Abortion is only considered legal if it is necessary to preserve the woman from a serious danger to her life or health – beyond the normal dangers of pregnancy and childbirth – that would result if the pregnancy continued, and is not disproportionate to the danger being averted. Abortions in Queensland are largely carried out as “therapeutic miscarriages”, performed by specialists, upon request of the patient after an appointment with their local GP. This procedure is only allowed up to 22 weeks. However, the charges laid this year against a young Cairns couple for allegedly procuring an abortion has focussed the debate back on the fact that abortions are still illegal. It has sparked a strong pro-choice campaign in which we are involved.
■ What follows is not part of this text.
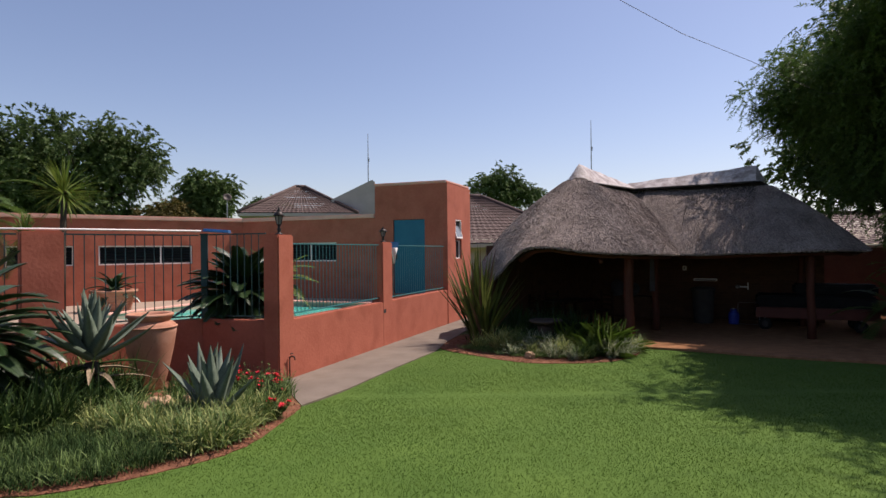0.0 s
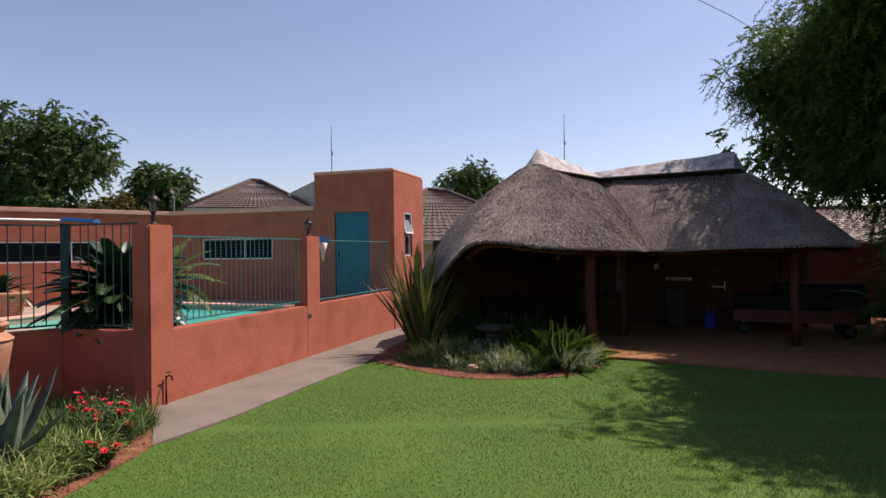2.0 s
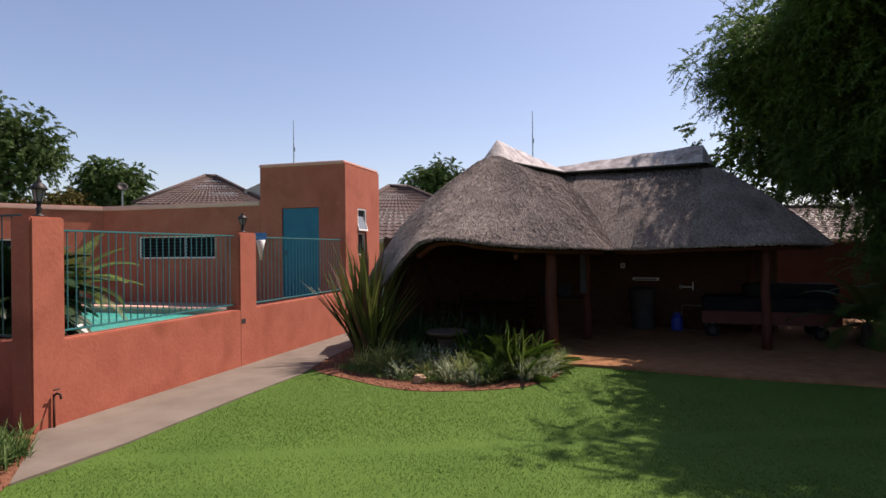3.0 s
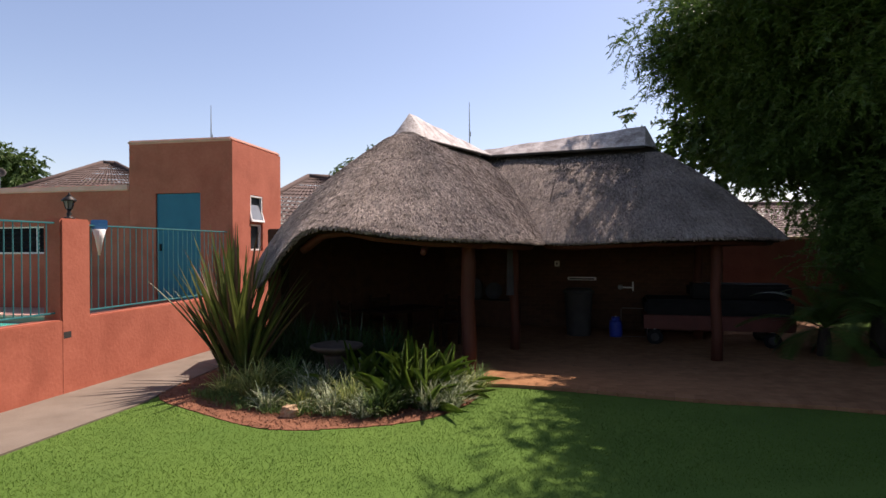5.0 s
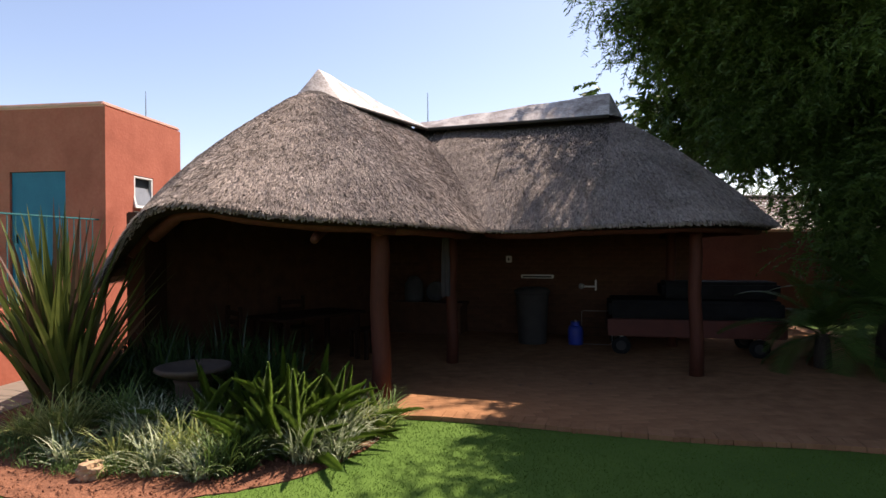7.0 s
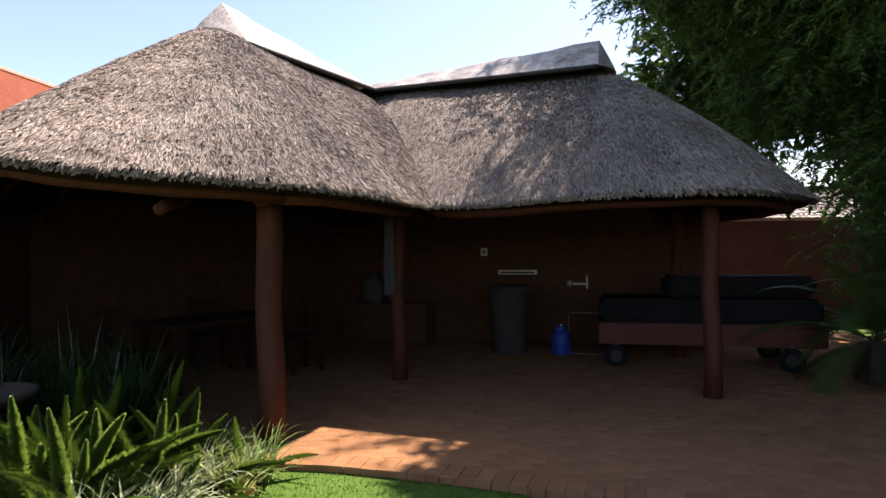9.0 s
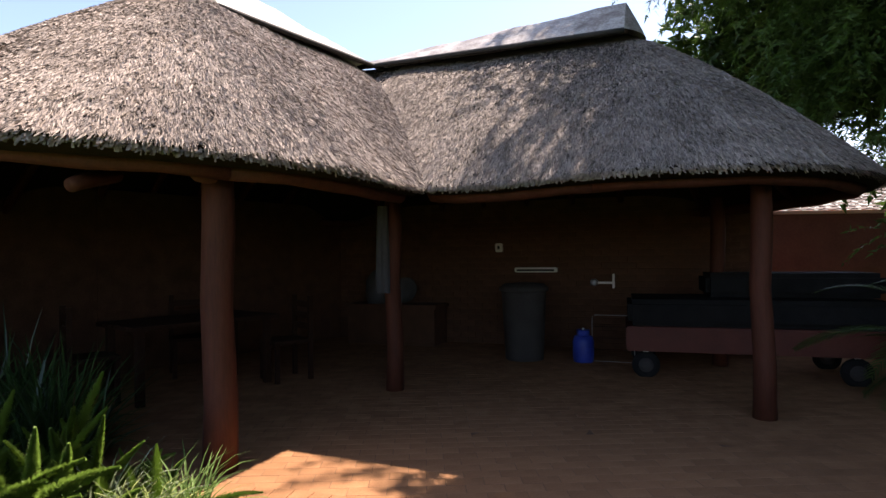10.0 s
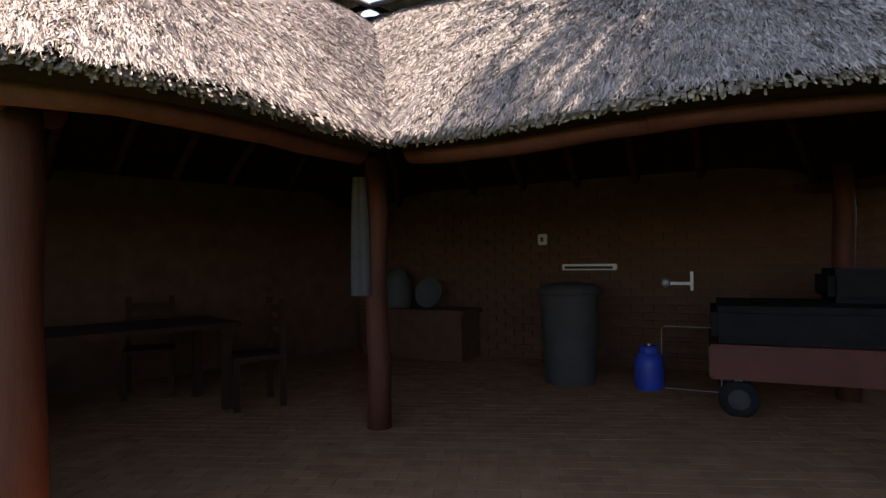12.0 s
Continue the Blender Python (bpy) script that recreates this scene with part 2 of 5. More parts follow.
BED_A = smooth_curve([(-2.57, 9.2), (-2.2, 8.4), (-1.88, 7.70), (-1.87, 6.76), (-1.95, 5.75), (-2.25, 5.15), (-2.85, 4.6), (-3.5, 4.4), (-5.0, 4.3), (-8.5, 4.2)]) + [(-8.5, 9.9), (-2.8, 9.9)]
BED_B = smooth_curve([(0.45, 14.2), (-0.05, 13.2), (-0.06, 12.2), (0.55, 11.43), (1.15, 10.8), (1.64, 10.52), (2.1, 10.48), (2.62, 10.5), (3.18, 10.7), (3.72, 11.25), (4.0, 11.95)]) + [(3.98, 12.4), (2.5, 13.2), (1.2, 14.3)]
for bed in (BED_A, BED_B):
    for k in range(1, len(bed) - 3):
        bed[k] = (bed[k][0] + 0.035 * noise.noise((k * 0.9, 1.0, 5.0)), bed[k][1] + 0.035 * noise.noise((k * 0.9, 4.0, 2.0)))
PATH = [(-1.86, 7.62), (-1.42, 8.70), (-0.84, 10.25), (-0.15, 11.95), (0.02, 12.9), (0.75, 15.5), (1.9, 18.5), (1.1, 18.8), (-2.50, 9.4), (-2.55, 9.2), (-2.2, 8.4)]
PAVING = smooth_curve([(4.0, 12.0), (4.4, 11.86), (5.05, 11.5), (5.6, 11.15), (6.5, 10.62), (7.5, 10.17), (9.0, 9.3), (11.5, 8.4)]) + [(13.0, 8.4), (13.0, 19.5), (1.2, 19.5), (1.2, 14.3), (2.5, 13.2)]
PAVE_Z = -0.36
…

The young woman faces up to seven years’ jail, while her partner faces up to three years’ jail.
Abortion law in NSW declares abortion to be legal if a doctor finds “any economic, social or medical ground or reason” that an abortion is required to avoid a “serious danger to the pregnant woman’s life or to her physical or mental health” at any point during pregnancy to any period during the woman's life. There is an ongoing campaign in NSW to remove abortion from the Criminal Code, largely headed by the Greens and Leslie Cannold who have set up “Pro Choice NSW”. The campaign is somewhat exclusive, however, and mobilisations have been small. Nevertheless, the escalation of the Queensland campaign for decriminalisation has boosted the campaign in NSW.
NT, SA & TAS
Abortion in the NT, SA and Tasmania is available, but only if it is necessary to protect the health of the woman or if the child is likely to be born physically or mentally handicapped.
In the NT, abortions must be performed during the first 14 weeks of pregnancy, and in SA and Tasmania at a maximum of 22-28 weeks.
This report proposes that we support the Reclaim the Night events where useful to focus on both violence against women and abortion rights, including making a poster in Green Left; Green Left copy; and that we look to International Women’s Day next year as an opportunity to relate to radicalising women. Where possible, we should also relate to any pro-choice campaigns sparked by the trial of the Cairns’ couple.
The current political context has opened up new opportunities to relate to women through these events, and comrades noted the new faces around IWD in March this year.
This report also proposes that we suggest to the Socialist Alliance that we re-work our women’s rights charter given the changing political situation, and also seek to include the disproportionate impact of the crisis on women in our workers’ rights material.